BRATTLEBORO — On a 4-1 vote, the Brattleboro Selectboard has decided to lift its yearlong Covid-19 mask order as of Friday, June 4, and allow fully vaccinated people to follow new federal and state rules.
“The disconnect between policies right now is causing confusion,” Selectman Daniel Quipp said at an online meeting Tuesday, “and that confusion tends to lead to some kind of conflict.”
Gov. Phil Scott, following updated rules from the federal Centers for Disease Control and Prevention, has dropped the state’s mask and physical distancing requirements for fully vaccinated Vermonters — although they remain for people who are unvaccinated as well as for municipalities, businesses, schools, public transportation, health and long-term care facilities and prisons that choose to retain them.
Scott’s announcement has sparked a mixed reaction in Vermont cities and towns with their own mandates. The state capital of Montpelier will lift its order on June 15. Vergennes has decided to retain its directive. And Burlington will consider its own action at its next city council meeting on Monday.
In Brattleboro, weekly Covid-19 cases dropped last month from 17 to 3.
“The numbers are very encouraging,” Town Manager Peter Elwell said.
But Vermont’s seventh-largest locality is the southern gateway exit off Interstate 91 and gets much tourist traffic from other parts of the nation.
“I’m wondering who we’re serving if we do away with this mask mandate,” Selectwoman Jessica Gelter said. “It’s not the kids who are unvaccinated. It’s not the immunocompromised people who still feel like they can’t leave their houses. It’s people who just don’t want to wear a mask, and I cannot conscionably go along with that.”

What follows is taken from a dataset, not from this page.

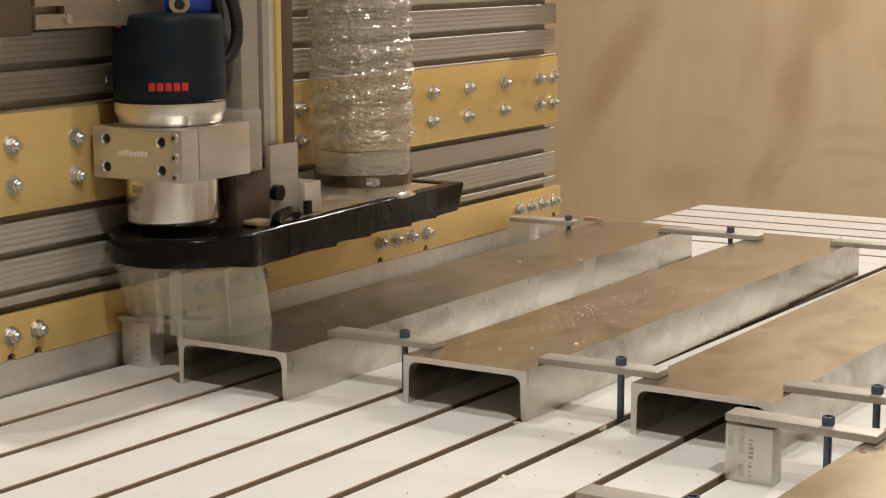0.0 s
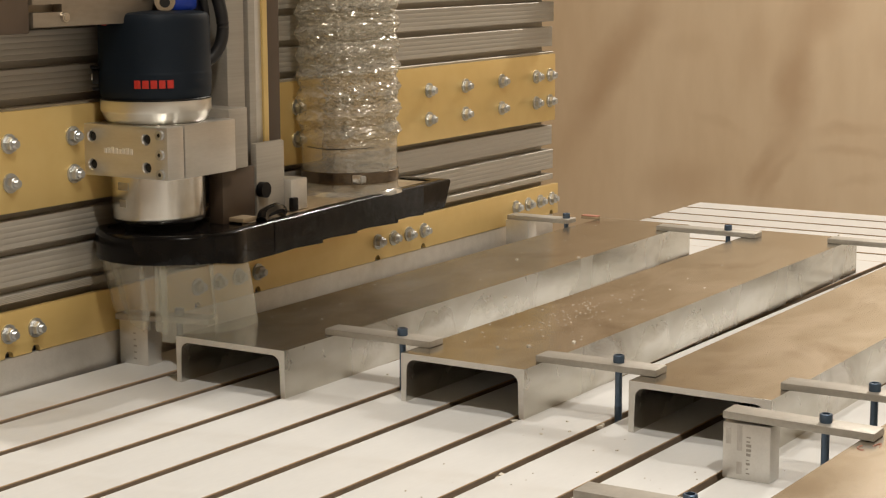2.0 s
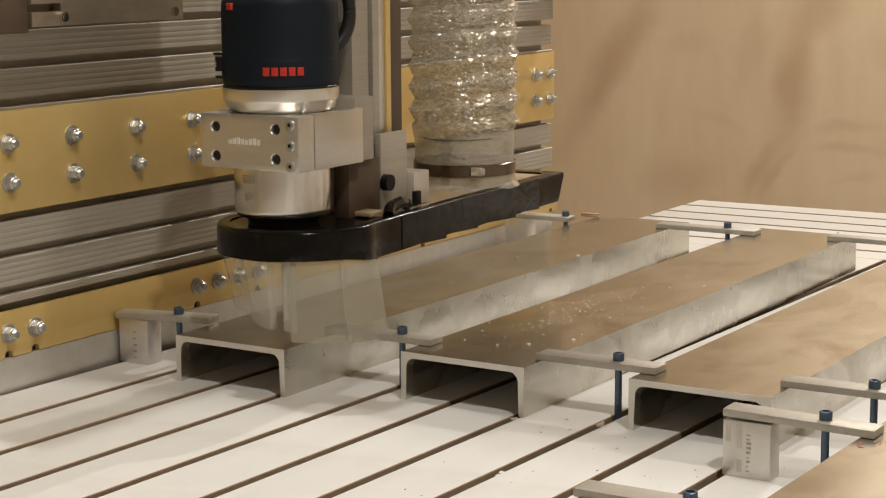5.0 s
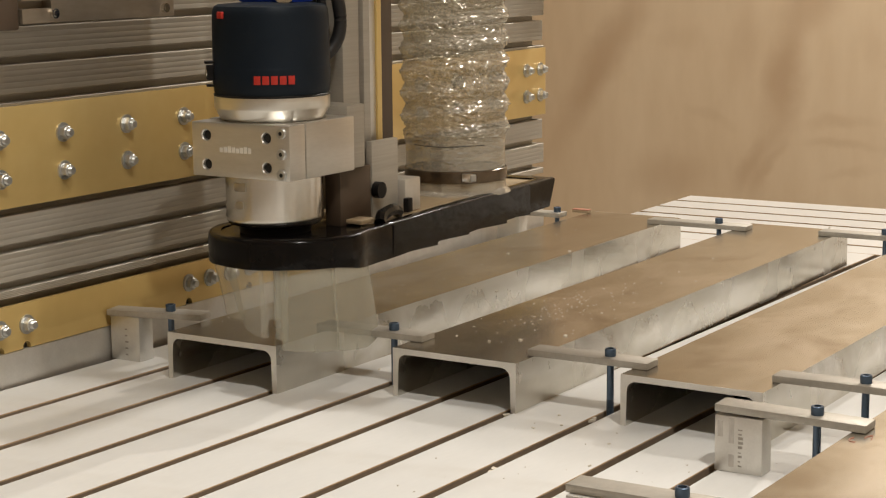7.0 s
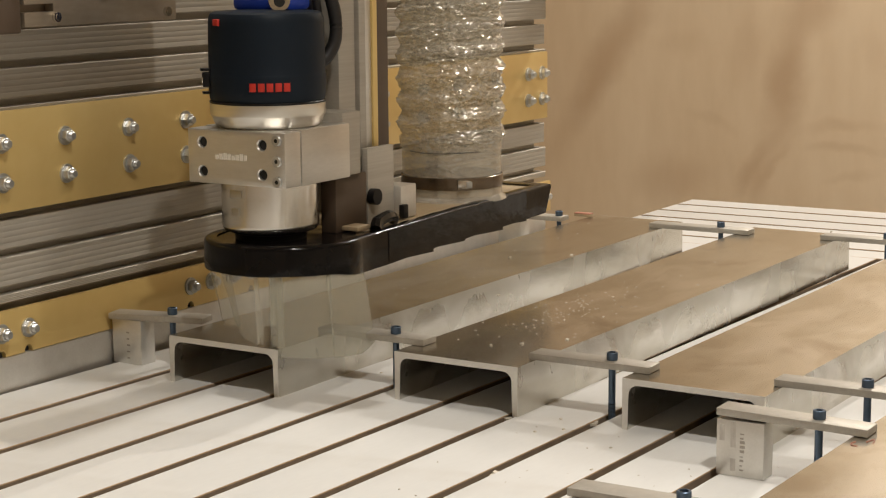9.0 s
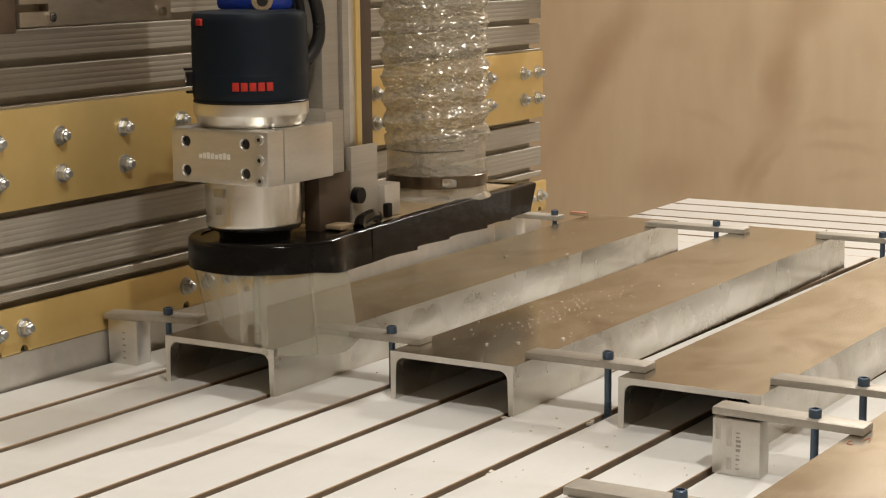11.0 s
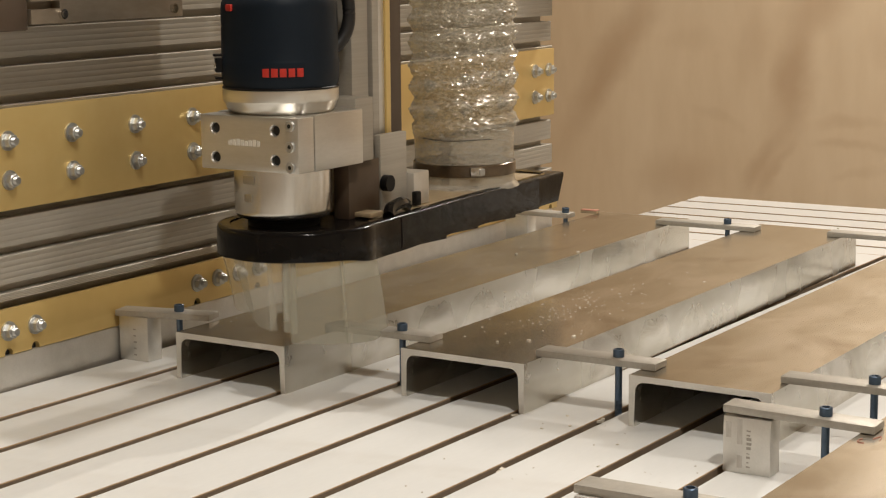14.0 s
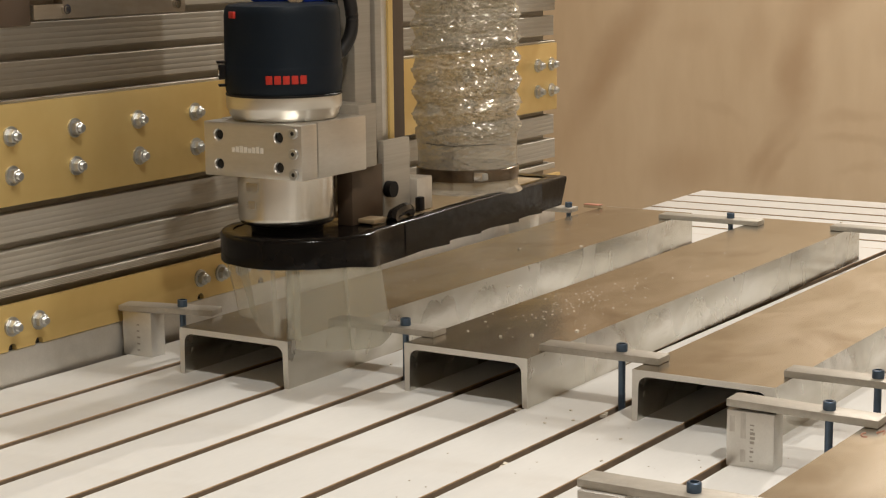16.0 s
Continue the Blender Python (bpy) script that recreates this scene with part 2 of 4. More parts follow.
def part(name, bm, mat, parent=None, label="", flat=False):
    """Link a mesh, drawn in world places, as one object; under a thing it is moved into that thing's space."""
    me = bpy.data.meshes.new(name)
    o = ORIGIN.get(parent, Vector()) if parent else Vector()
    bmesh.ops.translate(bm, verts=bm.verts, vec=-o)
    bmesh.ops.recalc_face_normals(bm, faces=bm.faces)
    bm.to_mesh(me)
    bm.free()
    me.materials.append(mat)
    if not flat:
        smooth(me)
    ob = new(name, me)
    if parent:
        ob.parent = parent
        ORIGIN[ob] = o
    if label:
        ob["label"] = label
    return ob


def shared(name, me, parent, place):
    """One more object on an existing mesh, under a thing."""
    ob = new(name, me)
    ob.parent = parent
    ob.location = Vector(place) - ORIGIN.get(parent, Vector())
    return ob


def thing(name, place, label, category, group="", kind=""):
    ob = new(name)
    ob.empty_display_size = 0.02
    ob.location = place
    ORIGIN[ob] = Vector(place)
    return tagged(ob, label, category, group, kind)


def box(x0, x1, y0, y1, z0, z1, bevel=0.0, bm=None, seg=2):
    own = bmesh.new()
    bmesh.ops.create_cube(own, size=1.0)
    for v in own.verts:
        v.co = Vector(((x0 + x1) / 2 + v.co.x * (x1 - x0), (y0 + y1) / 2 + v.co.y * (y1 - y0), (z0 + z1) / 2 + v.co.z * (z1 - z0)))
    if bevel:
        bmesh.ops.bevel(own, geom=own.edges[:], offset=bevel, segments=seg, affect="EDGES", profile=0.5)
    return merge(bm, own)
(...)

Gelter conducted a Facebook poll and found a majority of constituents — headed by parents with children and people who work with the public — supported the mask mandate.
But Gelter’s four colleagues said the order had outlived its purpose.
“The argument that we should wait would be powerful to me if there was evidence that there was clear and present danger right now,” Selectman Tim Wessel said. “But if we say we’re following the science to put the mask order in place, we have to also recognize the science that tells us when it’s time to let it go.”
The selectboard, which has met on public video conference platforms for the past year, is exploring how to return to in-person gatherings as soon as this summer while retaining public online access.
“I think the future is the hybrid model,” Selectman Ian Goodnow said.